Product Type: Cisco VoIP-Telephones
Newest Review: ... the 7940 does not lubricate this process, and in fact, actively restricts it. Later Cisco phones resolve this issue substantially, presuma... more
Won't help you make friends.
Cisco IP Phone 7940
Member Name: Ellendel
Cisco IP Phone 7940
Advantages: Functional, uniform looks, lots of options
Disadvantages: Poor call quality, uniform looks, not particularly user friendly, could be more efficient
Ah, the Cisco IP 7940, my greatest adversary, always ringing for the provision of bad news or additional work!
I'm not a huge fan of this phone, and not just for the aforementioned reason; but lets start with the good points. It can be connected in a variety of complex and bountiful fashions. As it's wired into a network port, you can have multiple identifiable lines (2) on the same phone, and one line can lead into more than one unit. This is great if you want to set up a call centre, or share a phone line between a few members of a small business or team. Equally, whilst sharing a phone line, you can use your second line as a conduit for personal calls; which is highly practical.
The phone can access a directory of numbers (if one has been created by your business), allows floating identifications (i.e - you can log in and out rather than having a static line, which is good for hot-desking), operates in conjunction with your network answer-phone service, can allow telephone conferencing, and has a variety of hands free, volume and loudspeaker options. This all sounds great, and is probably not an exhaustive list of its capabilities, but that's more or less where my praise ends.
The call quality on these phones is poor. A workplace telephone system should aid you in providing a great communication experience, not hinder you. I work in an environment whereby I communicate with people with different nationalities regularly. Accents and language can be problematic in both directions, and so call clarity is absolutely key to enable you to adjust you hearing, and your communication style so as to develop understanding, or rapport. The dull, muddied tone offered by the 7940 does not lubricate this process, and in fact, actively restricts it. Later Cisco phones resolve this issue substantially, presumably simply by using a higher quality speaker. On such an expensive phone, that is largely dependent on external networking tools to provide the majority of its functions, cost cutting in this department seems sinful.
My second gripe, is that despite being quite massive, this phone only has a basic array of buttons, some of which are quite user friendly (in my opinion), and others which are not. Navigation of the various screens - some of which are required to access functionality mid-call - tends to be a bit cumbersome, as is typing out names with the number pad, and the result of this can be delays in transferring calls etc, unless you happen to have memorised the number you require, or keep your own written/digital records, which slightly defies the point of this phone's functionality!

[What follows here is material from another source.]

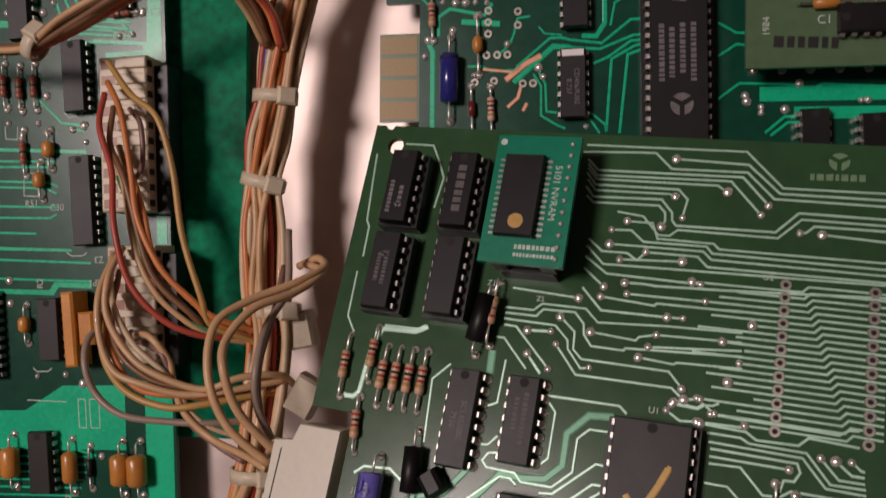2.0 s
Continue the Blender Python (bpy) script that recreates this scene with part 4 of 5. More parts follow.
# two broad supply buses
part("supply_bus", Geo().plate([(-1.4, -57.4), (0.7, -54.4), (72.7, -55.5), (82.2, -63.8), (122.7, -65.9), (130.5, -72.2), (176, -73), (176, -77.2), (129.5, -76.6), (122.1, -70.0), (82.0, -68.9), (72.1, -59.3), (2, -58.9)], 0, 0.1).mesh("supply_bus", M_BUS), board)
part("supply_bus", Geo().plate([(2.6, -59.6), (70.6, -60.0), (81.6, -69.5), (82.5, -70.2), (109.3, -71.3), (114.5, -76.0), (176, -78.8), (176, -82), (113.2, -79.2), (108.4, -75.5), (80.7, -75.0), (67.7, -64.2), (47, -63.3), (22, -62.6), (14, -61.7), (3.4, -61.6)], 0, 0.1).mesh("supply_bus", M_BUS), board)
VIAS += [(-0.6, -57.6), (2.2, -60.8), (71.0, -57.6), (65.5, -58.2)]
for k, (x, y, a, b) in enumerate(((-0.2, -56.9, 2.3, 1.9), (2.9, -60.9, 1.9, 1.2), (70.4, -57.4, 2.6, 1.2), (63.9, -58.6, 1.5, 0.9), (94.2, -77.2, 1.5, 0.8), (106.6, -77.6, 1.5, 0.8))):
    rng = random.Random(40 + k)
    ragged = [(a * c * rng.uniform(0.7, 1.15), b * d * rng.uniform(0.7, 1.15)) for c, d in [(math.cos(i * 0.45), math.sin(i * 0.45)) for i in range(14)]]
    part("solder_patch", Geo().loft([[(p * f, q * f, z) for p, q in ragged] for z, f in ((0.08, 1.0), (0.22, 0.9), (0.32, 0.55), (0.35, 0.1))]).mesh("solder_patch", M_SOLDER, True), board, at(x, y))
tagged(part("copper_layer", TRACKS.mesh("copper_layer", M_TRACE), board), kind="stuff")
dots = Geo()
for i, (x, y) in enumerate(VIAS + JOINTS):
    r = 0.90 + 0.16 * math.sin(i * 2.3)
    dots.cyl(x + 0.1 * math.sin(i), y, [(0.0, r * 1.1), (0.22, r * 0.85), (0.45, r * 0.5), (0.52, 0.1)], 9)
for ob in [o for o in board.children if o.name.startswith("chip")]:
    n = sum(1 for c in ob.children if c.name.startswith("pin")) // 2
    row = 15.24 if n > 15 else 7.62
    for i in range(n):
        for s in (-1, 1):
            dots.cyl(ob.location.x * 1000 + s * row / 2, ob.location.y * 1000 + (i - (n - 1) / 2) * 2.54, [(0, 1.08), (0.25, 0.86), (0.65, 0.42)], 8)
tagged(part("soldering", dots.mesh("soldering", M_SOLDER, True), board), kind="stuff")

# printed and etched lettering
for text, size, x, y, mt in (("U2", 1.5, -3.6, 1.2, M_SILK), ("U1", 1.5, -22.0, -27.4, M_SILK), ("U4", 1.6, 53.7, -51.6, M_SILK), ("U5", 1.6, 79.0, -52.4, M_SILK), ("U6", 1.6, 113.0, -55.6, M_SILK),
                             ("Z14", 1.5, 10.6, -76.6, M_SILK), ("Z13", 1.3, 31.2, -62.1, M_SILK), ("Z11", 1.3, 44.6, -62.1, M_SILK), ("Z12", 1.3, 58.0, -62.3, M_SILK),
                             ("PROM 2", 1.7, 149.6, -40.6, M_SILK), ("E2", 1.5, 8.0, -40.4, M_SILK), ("Z36", 1.5, -38.6, -55.0, M_SILK), ("Q1", 1.4, -56.6, -50.8, M_SILK),
                             ("Q4", 1.4, -63.6, -78.0, M_SILK), ("Q2", 1.4, -64.4, -87.8, M_SILK), ("Q3", 1.4, -41.8, -77.8, M_SILK), ("Z10", 1.5, -58.3, -5.4, M_SILK), ("Z28", 1.5, 88.0, -76.5, M_SILK),
                             ("232", 1.5, 103.6, -79.6, M_SILK), ("Z16", 1.4, 147.6, 16.0, M_SILK), ("Z5", 1.3, -47.6, -7.8, M_SILK), ("J1", 1.4, -80.6, -53.0, M_SILK), ("+", 2.0, -84.6, -109.6, M_SILK),
                             ):
    part("lettering", words(text, round(size * 0.86, 2), mt), board, at(x, y, 0.14, -0.8))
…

I don't understand why companies like Cisco don't take their lead from companies like Microsoft, Apple and Google, and make systems simple and efficient to use. Just because someone walks into work and sits down at their desk does not make them a technical specialist; and even if it did, people do not draw satisfaction from using cumbersome systems. The same people using Cisco phones at work, are also buying Android phones and Ipads. These are much more complex devices, with fewer peripherals, that manage to make processes infinitely easier and more time efficient.
Other than these issues, the phone is functional. If it were my business though, I'd expect more, especially considering the large level of ICT resources & expertise these phones require, and thus their overall minimum expense.
Summary: Would scrape by, but cost of usage is very high, unless you already have ICT support and a network.